_Task description_
Repeat the material below exactly, with no pictures.

## Begin

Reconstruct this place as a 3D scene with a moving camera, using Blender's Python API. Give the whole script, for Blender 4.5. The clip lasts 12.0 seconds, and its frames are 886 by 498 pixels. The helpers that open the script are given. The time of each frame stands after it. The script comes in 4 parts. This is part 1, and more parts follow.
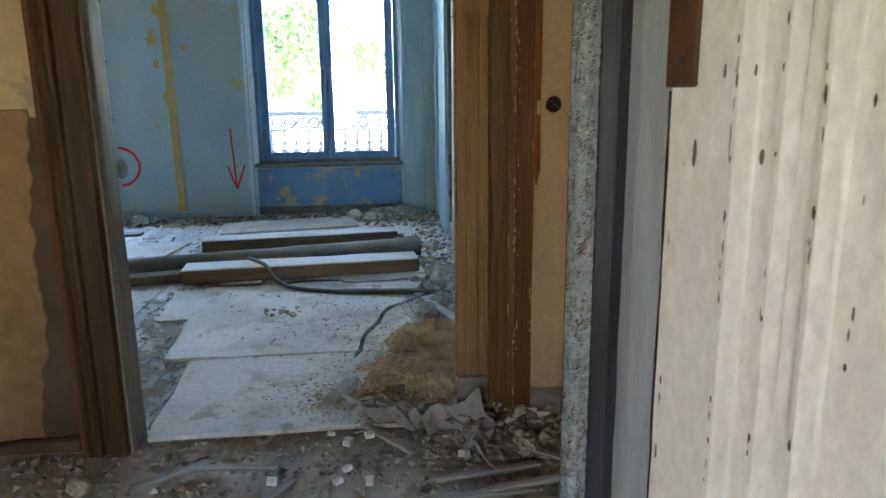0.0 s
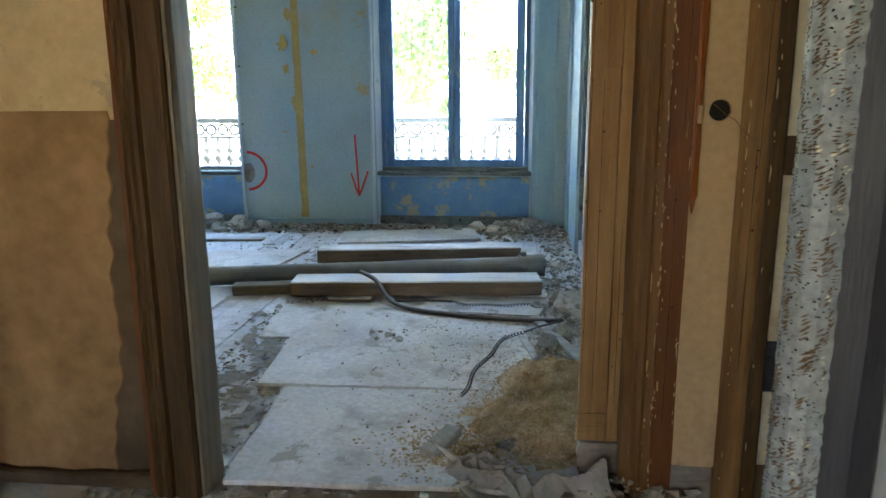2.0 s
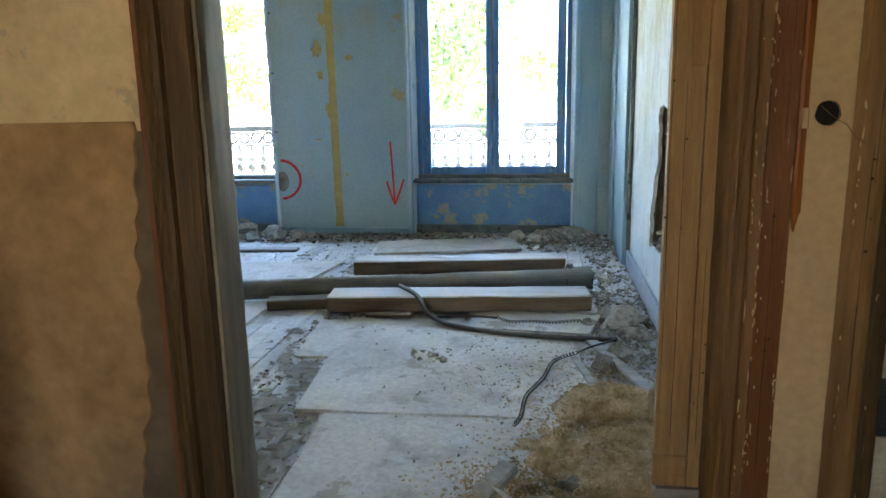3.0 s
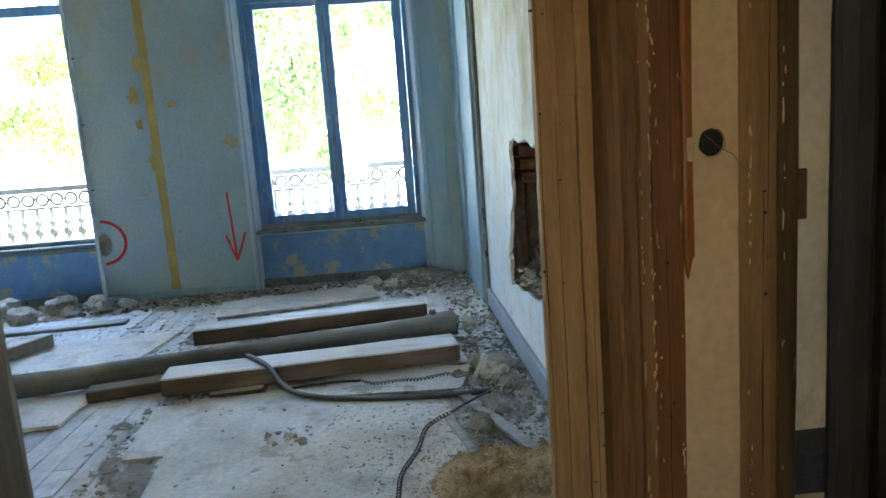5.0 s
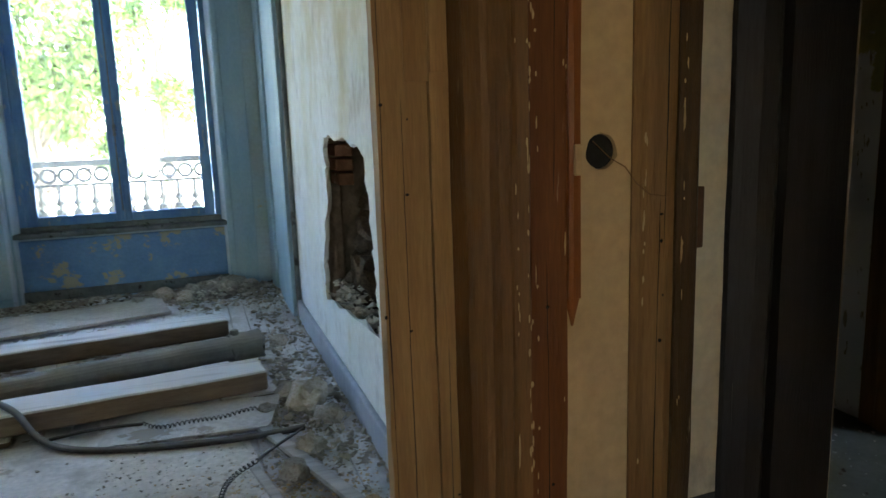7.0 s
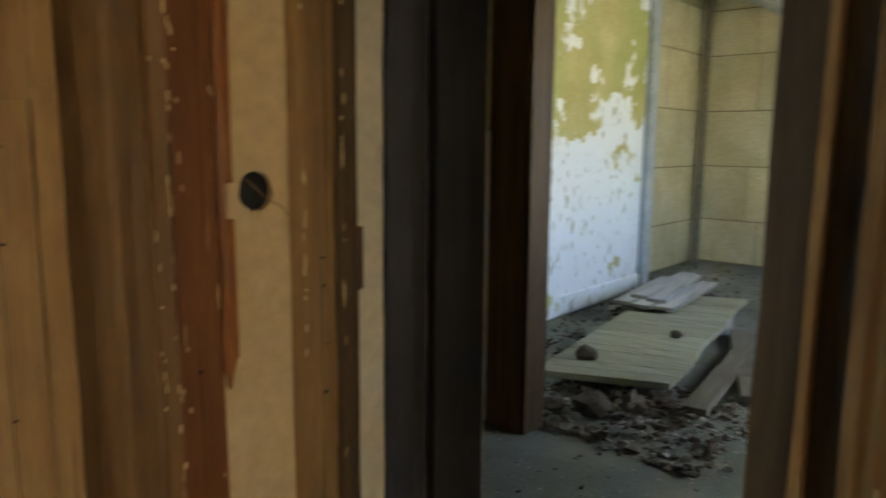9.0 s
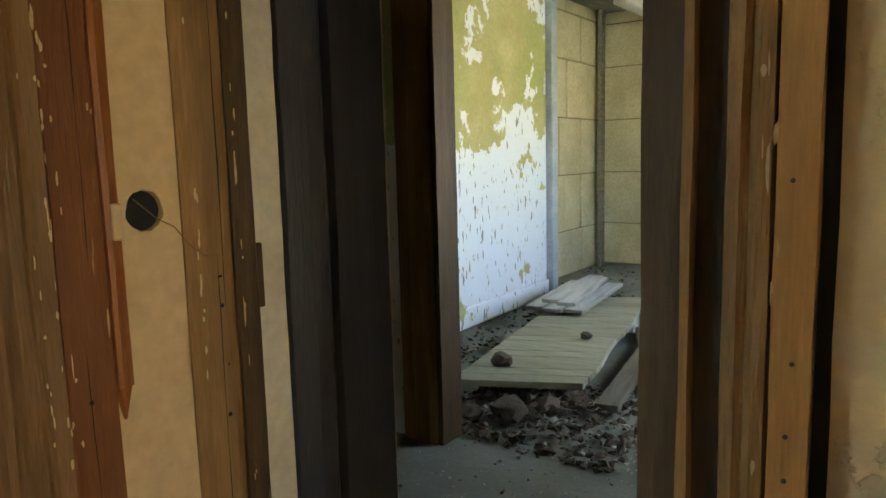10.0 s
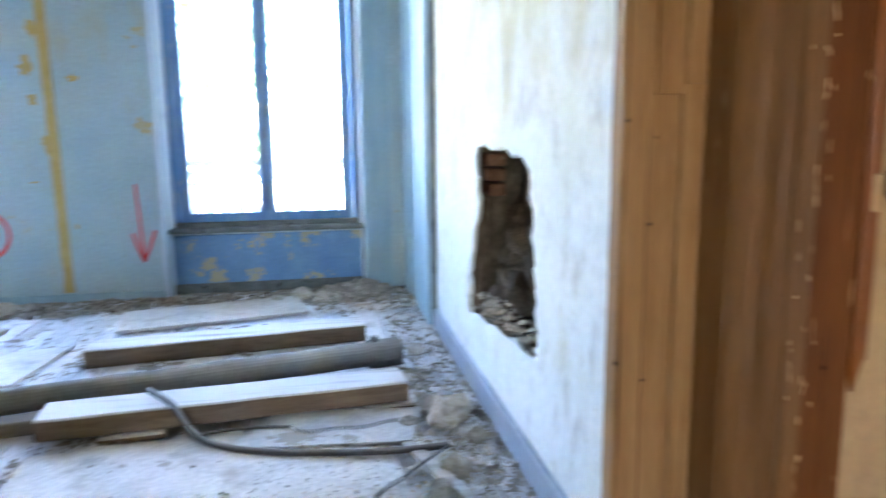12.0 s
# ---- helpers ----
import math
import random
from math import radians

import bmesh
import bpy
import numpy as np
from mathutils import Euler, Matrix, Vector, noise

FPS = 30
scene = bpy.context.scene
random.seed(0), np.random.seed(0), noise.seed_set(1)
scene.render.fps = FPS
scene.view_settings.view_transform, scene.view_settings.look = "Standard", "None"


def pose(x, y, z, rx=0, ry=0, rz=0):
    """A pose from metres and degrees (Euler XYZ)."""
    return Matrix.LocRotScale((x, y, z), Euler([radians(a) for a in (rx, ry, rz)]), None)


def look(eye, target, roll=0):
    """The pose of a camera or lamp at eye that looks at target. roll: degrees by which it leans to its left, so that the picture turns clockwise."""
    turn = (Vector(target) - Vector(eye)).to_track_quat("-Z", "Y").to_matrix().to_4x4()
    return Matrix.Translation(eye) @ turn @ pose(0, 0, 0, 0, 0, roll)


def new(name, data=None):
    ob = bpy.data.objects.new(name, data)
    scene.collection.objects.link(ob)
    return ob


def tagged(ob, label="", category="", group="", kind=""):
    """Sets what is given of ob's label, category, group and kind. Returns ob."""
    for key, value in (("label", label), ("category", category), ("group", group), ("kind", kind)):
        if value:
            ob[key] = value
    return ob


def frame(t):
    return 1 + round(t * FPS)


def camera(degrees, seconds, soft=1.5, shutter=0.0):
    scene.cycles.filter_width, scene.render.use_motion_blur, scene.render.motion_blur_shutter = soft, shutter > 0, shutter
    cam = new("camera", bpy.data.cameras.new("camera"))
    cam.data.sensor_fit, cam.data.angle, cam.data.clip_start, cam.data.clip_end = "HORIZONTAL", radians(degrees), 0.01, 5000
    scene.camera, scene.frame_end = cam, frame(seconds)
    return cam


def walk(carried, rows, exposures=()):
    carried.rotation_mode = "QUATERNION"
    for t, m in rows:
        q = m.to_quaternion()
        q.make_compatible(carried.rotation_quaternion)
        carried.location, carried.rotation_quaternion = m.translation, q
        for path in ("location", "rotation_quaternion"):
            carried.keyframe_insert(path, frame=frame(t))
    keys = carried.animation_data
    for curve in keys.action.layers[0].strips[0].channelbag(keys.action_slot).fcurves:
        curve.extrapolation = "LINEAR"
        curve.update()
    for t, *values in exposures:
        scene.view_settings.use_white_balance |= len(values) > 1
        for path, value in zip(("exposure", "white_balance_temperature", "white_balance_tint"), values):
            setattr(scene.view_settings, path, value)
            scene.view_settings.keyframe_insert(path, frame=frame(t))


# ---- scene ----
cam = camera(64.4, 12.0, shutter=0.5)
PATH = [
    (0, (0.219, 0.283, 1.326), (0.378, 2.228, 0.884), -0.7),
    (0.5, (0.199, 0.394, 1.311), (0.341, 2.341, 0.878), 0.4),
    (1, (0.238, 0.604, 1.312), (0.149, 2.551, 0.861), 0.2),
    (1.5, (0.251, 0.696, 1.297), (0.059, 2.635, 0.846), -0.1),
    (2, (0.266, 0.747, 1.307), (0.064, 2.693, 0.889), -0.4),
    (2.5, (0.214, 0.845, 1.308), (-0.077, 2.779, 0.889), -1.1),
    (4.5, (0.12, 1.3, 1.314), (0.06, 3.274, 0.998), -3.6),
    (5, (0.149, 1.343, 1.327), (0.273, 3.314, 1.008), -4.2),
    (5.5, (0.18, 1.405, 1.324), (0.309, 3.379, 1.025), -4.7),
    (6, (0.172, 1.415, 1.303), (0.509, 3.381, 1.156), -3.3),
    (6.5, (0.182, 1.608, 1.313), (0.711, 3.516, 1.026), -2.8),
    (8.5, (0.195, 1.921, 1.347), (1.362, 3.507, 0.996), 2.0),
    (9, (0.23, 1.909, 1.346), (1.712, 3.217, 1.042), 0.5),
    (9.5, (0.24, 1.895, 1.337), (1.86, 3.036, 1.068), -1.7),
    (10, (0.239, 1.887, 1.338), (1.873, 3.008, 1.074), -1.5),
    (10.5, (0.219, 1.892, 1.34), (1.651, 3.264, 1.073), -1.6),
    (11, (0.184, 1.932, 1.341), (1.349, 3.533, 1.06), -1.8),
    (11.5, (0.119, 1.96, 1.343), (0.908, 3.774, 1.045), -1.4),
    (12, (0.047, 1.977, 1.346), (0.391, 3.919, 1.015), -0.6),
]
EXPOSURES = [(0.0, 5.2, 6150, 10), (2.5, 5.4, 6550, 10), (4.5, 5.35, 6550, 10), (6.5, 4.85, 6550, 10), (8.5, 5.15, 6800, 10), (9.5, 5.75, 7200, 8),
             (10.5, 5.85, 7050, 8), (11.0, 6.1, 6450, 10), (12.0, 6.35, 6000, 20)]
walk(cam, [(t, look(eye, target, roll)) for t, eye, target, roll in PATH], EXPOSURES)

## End

_Output of the task_
Reconstruct this place as a 3D scene with a moving camera, using Blender's Python API. Give the whole script, for Blender 4.5. The clip lasts 12.0 seconds, and its frames are 886 by 498 pixels. The helpers that open the script are given. The time of each frame stands after it. The script comes in 4 parts. This is part 1, and more parts follow.
0.0 s
2.0 s
3.0 s
5.0 s
7.0 s
9.0 s
10.0 s
12.0 s
# ---- helpers ----
import math
import random
from math import radians

import bmesh
import bpy
import numpy as np
from mathutils import Euler, Matrix, Vector, noise

FPS = 30
scene = bpy.context.scene
random.seed(0), np.random.seed(0), noise.seed_set(1)
scene.render.fps = FPS
scene.view_settings.view_transform, scene.view_settings.look = "Standard", "None"


def pose(x, y, z, rx=0, ry=0, rz=0):
    """A pose from metres and degrees (Euler XYZ)."""
    return Matrix.LocRotScale((x, y, z), Euler([radians(a) for a in (rx, ry, rz)]), None)


def look(eye, target, roll=0):
    """The pose of a camera or lamp at eye that looks at target. roll: degrees by which it leans to its left, so that the picture turns clockwise."""
    turn = (Vector(target) - Vector(eye)).to_track_quat("-Z", "Y").to_matrix().to_4x4()
    return Matrix.Translation(eye) @ turn @ pose(0, 0, 0, 0, 0, roll)


def new(name, data=None):
    ob = bpy.data.objects.new(name, data)
    scene.collection.objects.link(ob)
    return ob


def tagged(ob, label="", category="", group="", kind=""):
    """Sets what is given of ob's label, category, group and kind. Returns ob."""
    for key, value in (("label", label), ("category", category), ("group", group), ("kind", kind)):
        if value:
            ob[key] = value
    return ob


def frame(t):
    return 1 + round(t * FPS)


def camera(degrees, seconds, soft=1.5, shutter=0.0):
    scene.cycles.filter_width, scene.render.use_motion_blur, scene.render.motion_blur_shutter = soft, shutter > 0, shutter
    cam = new("camera", bpy.data.cameras.new("camera"))
    cam.data.sensor_fit, cam.data.angle, cam.data.clip_start, cam.data.clip_end = "HORIZONTAL", radians(degrees), 0.01, 5000
    scene.camera, scene.frame_end = cam, frame(seconds)
    return cam


def walk(carried, rows, exposures=()):
    carried.rotation_mode = "QUATERNION"
    for t, m in rows:
        q = m.to_quaternion()
        q.make_compatible(carried.rotation_quaternion)
        carried.location, carried.rotation_quaternion = m.translation, q
        for path in ("location", "rotation_quaternion"):
            carried.keyframe_insert(path, frame=frame(t))
    keys = carried.animation_data
    for curve in keys.action.layers[0].strips[0].channelbag(keys.action_slot).fcurves:
        curve.extrapolation = "LINEAR"
        curve.update()
    for t, *values in exposures:
        scene.view_settings.use_white_balance |= len(values) > 1
        for path, value in zip(("exposure", "white_balance_temperature", "white_balance_tint"), values):
            setattr(scene.view_settings, path, value)
            scene.view_settings.keyframe_insert(path, frame=frame(t))


# ---- scene ----
cam = camera(64.4, 12.0, shutter=0.5)
PATH = [
    (0, (0.219, 0.283, 1.326), (0.378, 2.228, 0.884), -0.7),
    (0.5, (0.199, 0.394, 1.311), (0.341, 2.341, 0.878), 0.4),
    (1, (0.238, 0.604, 1.312), (0.149, 2.551, 0.861), 0.2),
    (1.5, (0.251, 0.696, 1.297), (0.059, 2.635, 0.846), -0.1),
    (2, (0.266, 0.747, 1.307), (0.064, 2.693, 0.889), -0.4),
    (2.5, (0.214, 0.845, 1.308), (-0.077, 2.779, 0.889), -1.1),
    (4.5, (0.12, 1.3, 1.314), (0.06, 3.274, 0.998), -3.6),
    (5, (0.149, 1.343, 1.327), (0.273, 3.314, 1.008), -4.2),
    (5.5, (0.18, 1.405, 1.324), (0.309, 3.379, 1.025), -4.7),
    (6, (0.172, 1.415, 1.303), (0.509, 3.381, 1.156), -3.3),
    (6.5, (0.182, 1.608, 1.313), (0.711, 3.516, 1.026), -2.8),
    (8.5, (0.195, 1.921, 1.347), (1.362, 3.507, 0.996), 2.0),
    (9, (0.23, 1.909, 1.346), (1.712, 3.217, 1.042), 0.5),
    (9.5, (0.24, 1.895, 1.337), (1.86, 3.036, 1.068), -1.7),
    (10, (0.239, 1.887, 1.338), (1.873, 3.008, 1.074), -1.5),
    (10.5, (0.219, 1.892, 1.34), (1.651, 3.264, 1.073), -1.6),
    (11, (0.184, 1.932, 1.341), (1.349, 3.533, 1.06), -1.8),
    (11.5, (0.119, 1.96, 1.343), (0.908, 3.774, 1.045), -1.4),
    (12, (0.047, 1.977, 1.346), (0.391, 3.919, 1.015), -0.6),
]
EXPOSURES = [(0.0, 5.2, 6150, 10), (2.5, 5.4, 6550, 10), (4.5, 5.35, 6550, 10), (6.5, 4.85, 6550, 10), (8.5, 5.15, 6800, 10), (9.5, 5.75, 7200, 8),
             (10.5, 5.85, 7050, 8), (11.0, 6.1, 6450, 10), (12.0, 6.35, 6000, 20)]
walk(cam, [(t, look(eye, target, roll)) for t, eye, target, roll in PATH], EXPOSURES)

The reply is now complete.